At nineteen or twenty, most athletes are still far from the physiological maturity, technical consolidation, and psychological steadiness that characterize peak performance. Judging long-term potential based on immediate results risks conflating readiness with ultimate performance capacity. Readiness reflects timing; capacity reflects how far development can unfold. The two do not always align.

Preserving Talent, Not Predicting It
The task, then, is not to identify talent as early as possible but to create the conditions for it to emerge over time. Tomorrow’s Olympic and World Cup champions are rarely today’s prodigies. More often, these athletes grow without undue pressure, explore different paths, build broad motor, technical, and mental foundations, and stay in the system long enough to express their full potential at the right moment.
For parents, coaches, clubs, and federations, the real challenge is not spotting the champion in their teen years. It is ensuring they are still skiing—and still standing, physically and mentally—when their moment finally arrives.
In addition, federations might reconsider the length and structure of post-selection evaluation windows. Rather than tying continued support to one or two seasons of immediate senior results, systems could adopt multi-year progression metrics that account for rate of improvement, technical consolidation, physical development, and psychological growth.
Such models would not lower standards; they would align standards with the temporal realities of peak performance.
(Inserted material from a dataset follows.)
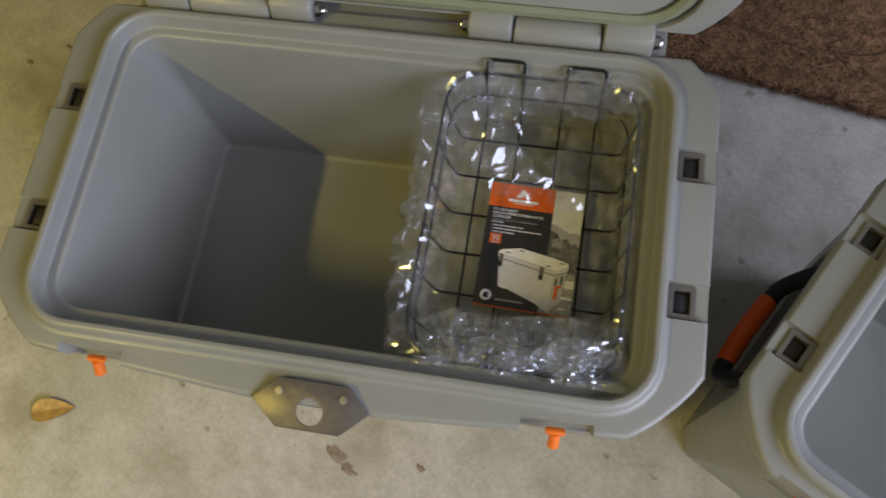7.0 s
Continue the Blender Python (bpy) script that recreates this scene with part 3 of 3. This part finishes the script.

When systems expect resolution within one or two seasons for athletes in their late teens and early twenties, they are applying short-term filters to a long-term phenomenon. The result is not necessarily the selection of the highest-ceiling athletes, but the retention only of those whose development happened to accelerate the earliest.
True high performance unfolds over time—physically, technically, and psychologically—and the central challenge isn’t finding champions at fourteen-years old; it’s not losing them before they’ve had time to become one.